* **SET TASK**:
Without any pictures, restate the lines from the one containing "Write the bpy" to the one containing "import random", word for word, ends included.

* **DATA FOR THIS EXERCISE**:

-=-=-=-=-

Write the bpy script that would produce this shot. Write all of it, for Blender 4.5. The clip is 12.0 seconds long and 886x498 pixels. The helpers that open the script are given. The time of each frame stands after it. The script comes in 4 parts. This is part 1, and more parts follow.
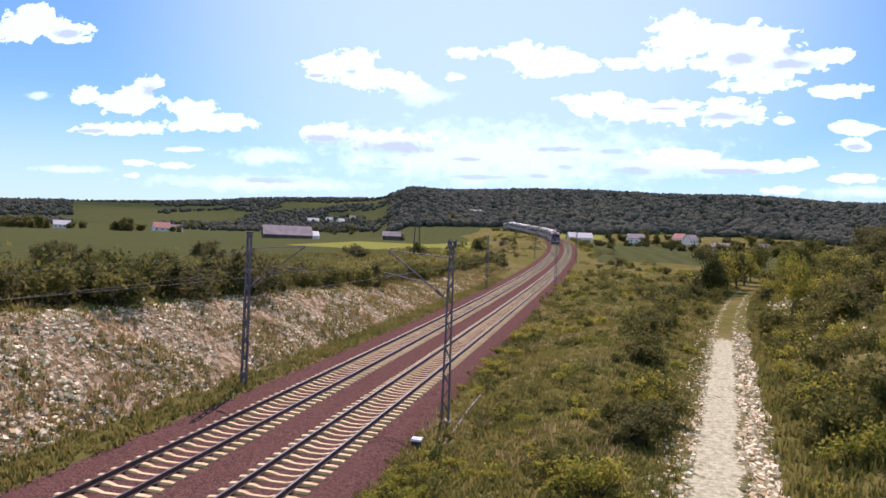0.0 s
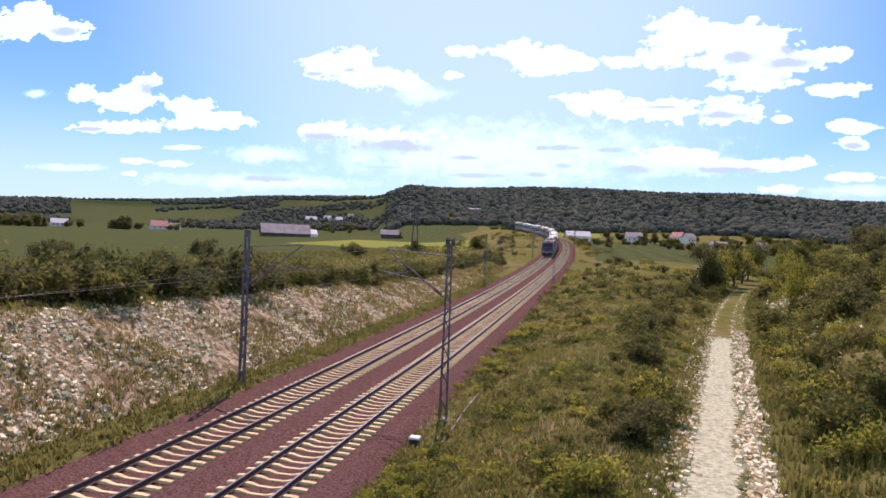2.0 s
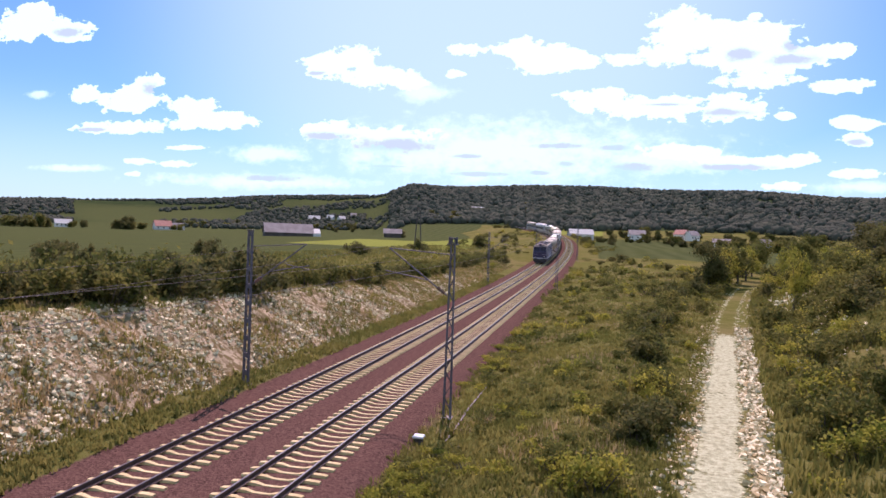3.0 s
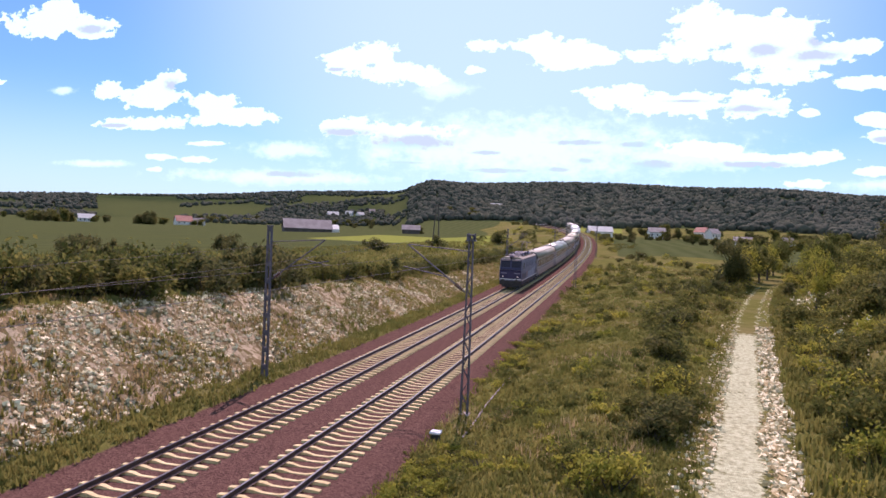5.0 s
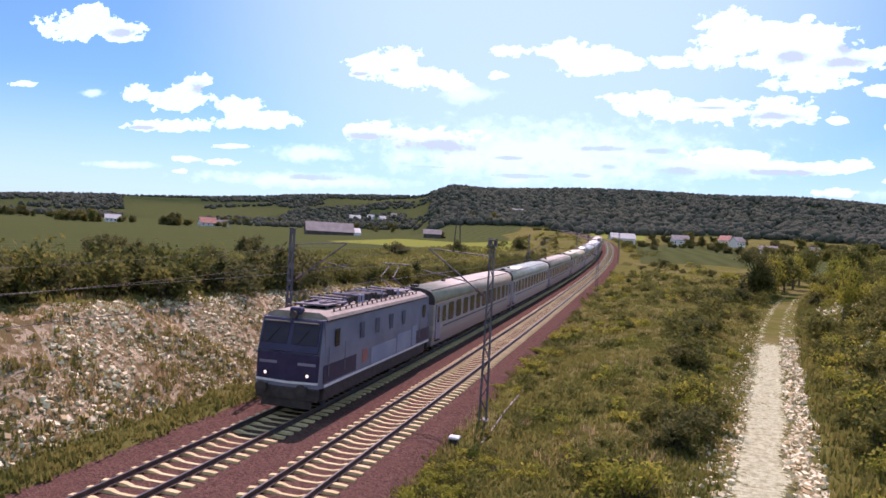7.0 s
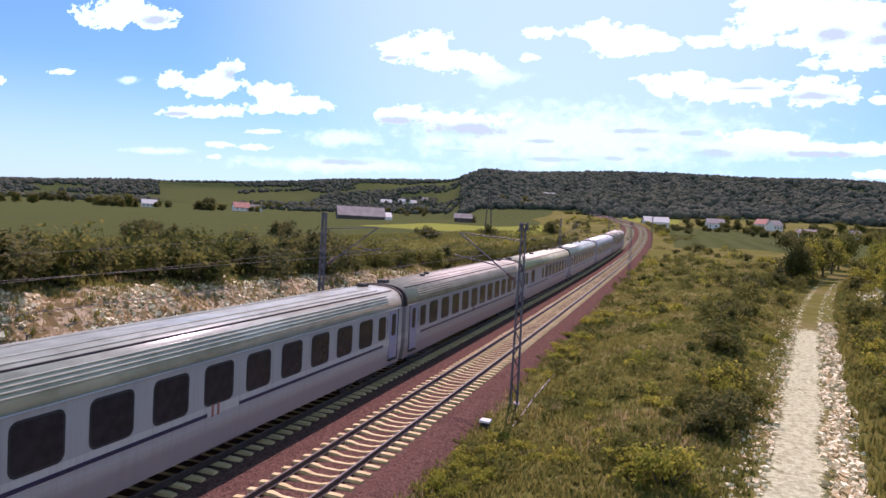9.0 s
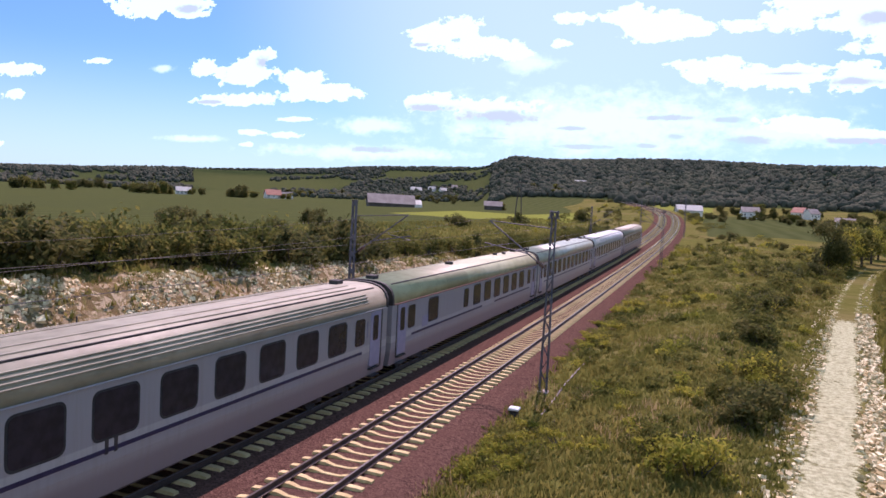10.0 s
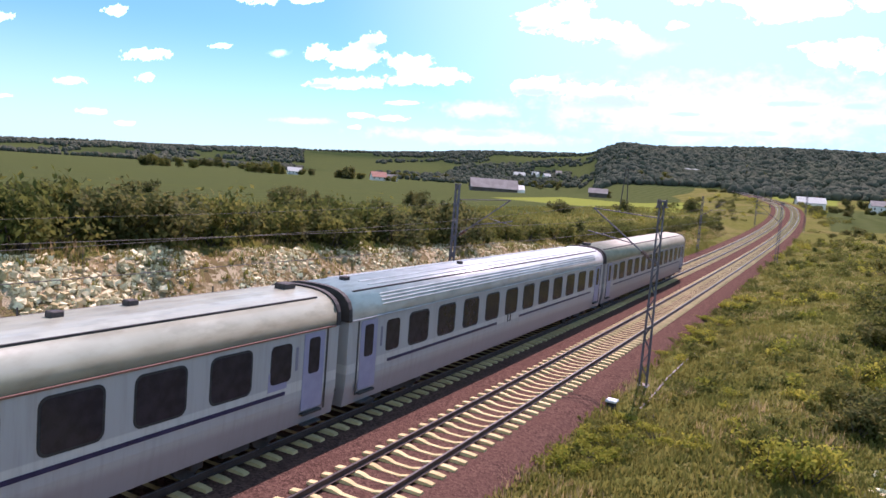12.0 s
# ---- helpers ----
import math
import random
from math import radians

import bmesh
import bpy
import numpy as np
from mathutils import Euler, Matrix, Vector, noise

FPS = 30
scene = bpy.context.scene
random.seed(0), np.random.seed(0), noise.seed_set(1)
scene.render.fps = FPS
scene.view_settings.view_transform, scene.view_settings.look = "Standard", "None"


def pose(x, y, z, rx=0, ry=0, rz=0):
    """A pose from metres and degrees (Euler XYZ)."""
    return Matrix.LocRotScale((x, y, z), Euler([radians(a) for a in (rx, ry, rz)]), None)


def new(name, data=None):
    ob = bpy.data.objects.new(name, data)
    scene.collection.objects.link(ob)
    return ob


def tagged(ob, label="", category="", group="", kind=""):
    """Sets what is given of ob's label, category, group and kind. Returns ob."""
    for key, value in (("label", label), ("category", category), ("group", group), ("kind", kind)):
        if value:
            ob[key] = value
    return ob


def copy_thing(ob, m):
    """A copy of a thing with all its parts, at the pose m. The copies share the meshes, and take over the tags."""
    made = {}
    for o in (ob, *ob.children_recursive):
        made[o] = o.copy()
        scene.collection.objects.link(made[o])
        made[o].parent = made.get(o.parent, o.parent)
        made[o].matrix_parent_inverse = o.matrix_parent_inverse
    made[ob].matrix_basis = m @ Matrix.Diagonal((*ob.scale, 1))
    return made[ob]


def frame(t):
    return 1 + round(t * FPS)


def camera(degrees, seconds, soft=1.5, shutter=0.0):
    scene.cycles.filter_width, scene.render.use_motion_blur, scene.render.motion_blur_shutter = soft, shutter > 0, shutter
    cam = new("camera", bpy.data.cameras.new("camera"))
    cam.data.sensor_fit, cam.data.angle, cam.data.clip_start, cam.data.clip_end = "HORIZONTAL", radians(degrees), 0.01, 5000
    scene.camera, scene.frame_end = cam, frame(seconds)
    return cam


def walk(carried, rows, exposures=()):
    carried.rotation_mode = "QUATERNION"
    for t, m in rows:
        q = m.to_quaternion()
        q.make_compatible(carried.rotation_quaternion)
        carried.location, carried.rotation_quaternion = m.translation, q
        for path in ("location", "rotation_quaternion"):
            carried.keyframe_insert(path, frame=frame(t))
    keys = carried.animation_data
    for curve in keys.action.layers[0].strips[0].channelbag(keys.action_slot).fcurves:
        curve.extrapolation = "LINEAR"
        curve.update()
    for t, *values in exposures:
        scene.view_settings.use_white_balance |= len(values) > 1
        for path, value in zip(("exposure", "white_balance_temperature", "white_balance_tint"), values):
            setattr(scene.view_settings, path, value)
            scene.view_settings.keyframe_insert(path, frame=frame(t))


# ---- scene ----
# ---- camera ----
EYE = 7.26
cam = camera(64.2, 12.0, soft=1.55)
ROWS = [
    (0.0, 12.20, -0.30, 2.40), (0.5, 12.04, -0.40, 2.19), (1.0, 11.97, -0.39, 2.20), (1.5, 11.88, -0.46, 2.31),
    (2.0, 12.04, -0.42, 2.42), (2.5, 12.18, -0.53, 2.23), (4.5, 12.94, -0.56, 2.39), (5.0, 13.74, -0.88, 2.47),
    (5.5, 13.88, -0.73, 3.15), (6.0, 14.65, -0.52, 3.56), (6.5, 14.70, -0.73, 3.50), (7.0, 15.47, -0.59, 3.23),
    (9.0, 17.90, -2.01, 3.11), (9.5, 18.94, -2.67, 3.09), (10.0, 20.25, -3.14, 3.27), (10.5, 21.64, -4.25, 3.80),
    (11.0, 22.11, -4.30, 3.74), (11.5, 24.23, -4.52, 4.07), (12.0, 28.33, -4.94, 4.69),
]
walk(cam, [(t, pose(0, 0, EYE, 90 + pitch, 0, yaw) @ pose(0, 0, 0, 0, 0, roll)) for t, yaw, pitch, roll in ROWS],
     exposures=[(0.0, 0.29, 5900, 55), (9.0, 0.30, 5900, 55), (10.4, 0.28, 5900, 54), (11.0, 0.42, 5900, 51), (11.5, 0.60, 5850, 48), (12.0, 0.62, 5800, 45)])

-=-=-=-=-

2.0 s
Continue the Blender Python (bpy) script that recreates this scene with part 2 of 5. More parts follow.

-=-=-=-=-

* **RESULT OF THE EXERCISE**:
Write the bpy script that would produce this shot. Write all of it, for Blender 4.5. The clip is 12.0 seconds long and 886x498 pixels. The helpers that open the script are given. The time of each frame stands after it. The script comes in 4 parts. This is part 1, and more parts follow.
0.0 s
2.0 s
3.0 s
5.0 s
7.0 s
9.0 s
10.0 s
12.0 s
# ---- helpers ----
import math
import random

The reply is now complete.